• _Information shown_:
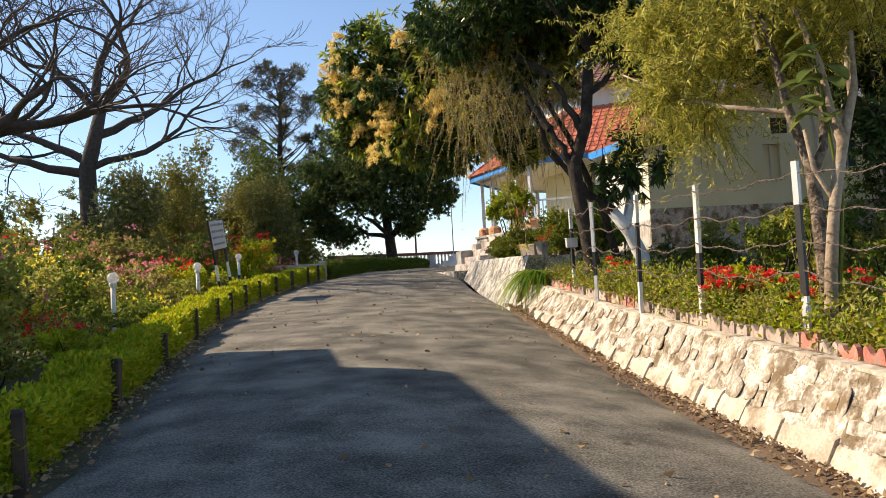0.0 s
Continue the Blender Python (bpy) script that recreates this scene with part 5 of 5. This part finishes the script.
# ---- lamp posts and bollards on the left ----
def garden_lamp(at, h, lean):
    ob = thing("garden_lamp", at, "white globe garden lamp on a black and white banded post", "lamp", "globe lamps along the drive")
    zs = [-0.3, h * 0.28, h * 0.52, h - 0.04]
    for i in range(3):
        t = Tubes(); t.add([(0, 0, zs[i]), (0, 0, zs[i + 1])], [0.045, 0.045], 10)
        part("post_band", t.mesh("post_band", (WHITEP, BLACKP, WHITEP)[i]), None, ob)
    t = Tubes(); t.add([(0, 0, h - 0.06), (0, 0, h - 0.01), (0, 0, h + 0.02)], [0.06, 0.075, 0.06], 10)
    part("collar", t.mesh("collar", WHITEP), None, ob)
    bm = bmesh.new(); bmesh.ops.create_uvsphere(bm, u_segments=16, v_segments=10, radius=0.105, matrix=Matrix.Translation((0, 0, h + 0.1)))
    for f in bm.faces:
        f.smooth = True
    part("globe", bm, GLOBE, ob)
    ob.matrix_basis = ob.matrix_basis @ pose(0, 0, 0, lean, lean * 0.6, 0)
    return ob


for i, (x, y, h) in enumerate(((-6.2, 14.8, 1.12), (-6.6, 20.5, 1.08), (-7.4, 26.8, 1.08), (-6.65, 32.3, 1.0))):
    garden_lamp((x, y, road_z(y) - 0.05), h, (0.6, -0.8, 1.0, 0.4)[i])
def bollard(x, y, h, lean):
    ob = thing("bollard", (x, y, road_z(y) - 0.02), "short dark stone bollard beside the clipped hedge", "bollard", "hedge bollards")
    bm = box(-0.045, -0.045, -0.2, 0.045, 0.045, h, 0.012)
    part("post", bm, WOODDARK, ob)
    part("cap_band", box(-0.047, -0.047, h - 0.06, 0.047, 0.047, h - 0.02, 0.004), BLACKP, ob)
    ob.matrix_basis = ob.matrix_basis @ pose(0, 0, 0, lean, -lean, 10 * lean)


rng = random.Random(6)
for y in (6.0, 8.8, 11.7, 15.0, 17.6, 19.3, 21.2, 23.0, 25.0, 26.8, 28.5, 29.6):
    bollard(left_x(y) - 0.2, y, rng.uniform(0.48, 0.6), rng.uniform(-2, 2))

# ---- wire fence ----
fence = thing("wire_fence", (0, 0, 0), "barbed wire fence on black and white banded posts", "fence")
FP = [(4.6, 4.9, 2.45), (4.1, 6.4, 2.55), (3.6, 8.0, 2.66), (3.3, 10.4, 2.75), (2.8, 11.65, 2.79), (2.48, 13.45, 2.89), (2.43, 15.85, 3.0)]
for i, (x, y, zt) in enumerate(FP):
    zb = low_top(y)[1] - 0.3
    hgt = zt - zb
    lean = rng.uniform(-0.03, 0.03)
    p0 = Vector((x, y, zb))
    p1 = Vector((x + lean, y + rng.uniform(-0.03, 0.03), zt))
    cuts = (0, 0.38, 0.58, 0.8, 1.0)
    for k in range(4):
        part("post_band", beam(p0.lerp(p1, cuts[k]), p0.lerp(p1, cuts[k + 1]), 0.058, 0.05), (WHITEP, BLACKP, WHITEP, WHITEP)[k] if i % 2 else (WHITEP, BLACKP, BLACKP, WHITEP)[k], fence)
for w in (0.1, 0.42, 0.74, 1.05):
    t = Tubes()
    for i in range(len(FP) - 1):
        a = Vector((FP[i][0] - 0.03, FP[i][1], FP[i][2] - w))
        b = Vector((FP[i + 1][0] - 0.03, FP[i + 1][1], FP[i + 1][2] - w))
        n = 14
        for s in (0, math.pi):
            pts = []
            for k in range(n * 3 + 1):
                q = k / (n * 3)
                ph = q * 40 + s
                pts.append(a.lerp(b, q) + Vector((math.cos(ph) * 0.006, 0, math.sin(ph) * 0.006 - 0.05 * math.sin(math.pi * q) * (1 + w) + 0.02 * math.sin(q * 17 + i + w * 9))))
            t.add(pts, [0.004] * len(pts), 4)
        for k in range(1, n):
            q = k / n
            c = a.lerp(b, q) + Vector((0, 0, -0.05 * math.sin(math.pi * q) * (1 + w) + 0.02 * math.sin(q * 17 + i + w * 9)))
            for _ in range(2):
                d = Vector((rng.uniform(-1, 1), rng.uniform(-0.5, 0.5), rng.uniform(-1, 1))).normalized() * 0.03
                t.add([c - d, c + d], [0.003, 0.002], 3)
    part("barbed_wire", t.mesh("barbed_wire", WIRE), None, fence)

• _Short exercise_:
Set the pictures aside and transcribe the data above exactly.

• _Full answer_:
0.0 s
Continue the Blender Python (bpy) script that recreates this scene with part 5 of 5. This part finishes the script.
# ---- lamp posts and bollards on the left ----
def garden_lamp(at, h, lean):
    ob = thing("garden_lamp", at, "white globe garden lamp on a black and white banded post", "lamp", "globe lamps along the drive")
    zs = [-0.3, h * 0.28, h * 0.52, h - 0.04]
    for i in range(3):
        t = Tubes(); t.add([(0, 0, zs[i]), (0, 0, zs[i + 1])], [0.045, 0.045], 10)
        part("post_band", t.mesh("post_band", (WHITEP, BLACKP, WHITEP)[i]), None, ob)
    t = Tubes(); t.add([(0, 0, h - 0.06), (0, 0, h - 0.01), (0, 0, h + 0.02)], [0.06, 0.075, 0.06], 10)
    part("collar", t.mesh("collar", WHITEP), None, ob)
    bm = bmesh.new(); bmesh.ops.create_uvsphere(bm, u_segments=16, v_segments=10, radius=0.105, matrix=Matrix.Translation((0, 0, h + 0.1)))
    for f in bm.faces:
        f.smooth = True
    part("globe", bm, GLOBE, ob)
    ob.matrix_basis = ob.matrix_basis @ pose(0, 0, 0, lean, lean * 0.6, 0)
    return ob


for i, (x, y, h) in enumerate(((-6.2, 14.8, 1.12), (-6.6, 20.5, 1.08), (-7.4, 26.8, 1.08), (-6.65, 32.3, 1.0))):
    garden_lamp((x, y, road_z(y) - 0.05), h, (0.6, -0.8, 1.0, 0.4)[i])
def bollard(x, y, h, lean):
    ob = thing("bollard", (x, y, road_z(y) - 0.02), "short dark stone bollard beside the clipped hedge", "bollard", "hedge bollards")
    bm = box(-0.045, -0.045, -0.2, 0.045, 0.045, h, 0.012)
    part("post", bm, WOODDARK, ob)
    part("cap_band", box(-0.047, -0.047, h - 0.06, 0.047, 0.047, h - 0.02, 0.004), BLACKP, ob)
    ob.matrix_basis = ob.matrix_basis @ pose(0, 0, 0, lean, -lean, 10 * lean)


rng = random.Random(6)
for y in (6.0, 8.8, 11.7, 15.0, 17.6, 19.3, 21.2, 23.0, 25.0, 26.8, 28.5, 29.6):
    bollard(left_x(y) - 0.2, y, rng.uniform(0.48, 0.6), rng.uniform(-2, 2))

# ---- wire fence ----
fence = thing("wire_fence", (0, 0, 0), "barbed wire fence on black and white banded posts", "fence")
FP = [(4.6, 4.9, 2.45), (4.1, 6.4, 2.55), (3.6, 8.0, 2.66), (3.3, 10.4, 2.75), (2.8, 11.65, 2.79), (2.48, 13.45, 2.89), (2.43, 15.85, 3.0)]
for i, (x, y, zt) in enumerate(FP):
    zb = low_top(y)[1] - 0.3
    hgt = zt - zb
    lean = rng.uniform(-0.03, 0.03)
    p0 = Vector((x, y, zb))
    p1 = Vector((x + lean, y + rng.uniform(-0.03, 0.03), zt))
    cuts = (0, 0.38, 0.58, 0.8, 1.0)
    for k in range(4):
        part("post_band", beam(p0.lerp(p1, cuts[k]), p0.lerp(p1, cuts[k + 1]), 0.058, 0.05), (WHITEP, BLACKP, WHITEP, WHITEP)[k] if i % 2 else (WHITEP, BLACKP, BLACKP, WHITEP)[k], fence)
for w in (0.1, 0.42, 0.74, 1.05):
    t = Tubes()
    for i in range(len(FP) - 1):
        a = Vector((FP[i][0] - 0.03, FP[i][1], FP[i][2] - w))
        b = Vector((FP[i + 1][0] - 0.03, FP[i + 1][1], FP[i + 1][2] - w))
        n = 14
        for s in (0, math.pi):
            pts = []
            for k in range(n * 3 + 1):
                q = k / (n * 3)
                ph = q * 40 + s
                pts.append(a.lerp(b, q) + Vector((math.cos(ph) * 0.006, 0, math.sin(ph) * 0.006 - 0.05 * math.sin(math.pi * q) * (1 + w) + 0.02 * math.sin(q * 17 + i + w * 9))))
            t.add(pts, [0.004] * len(pts), 4)
        for k in range(1, n):
            q = k / n
            c = a.lerp(b, q) + Vector((0, 0, -0.05 * math.sin(math.pi * q) * (1 + w) + 0.02 * math.sin(q * 17 + i + w * 9)))
            for _ in range(2):
                d = Vector((rng.uniform(-1, 1), rng.uniform(-0.5, 0.5), rng.uniform(-1, 1))).normalized() * 0.03
                t.add([c - d, c + d], [0.003, 0.002], 3)
    part("barbed_wire", t.mesh("barbed_wire", WIRE), None, fence)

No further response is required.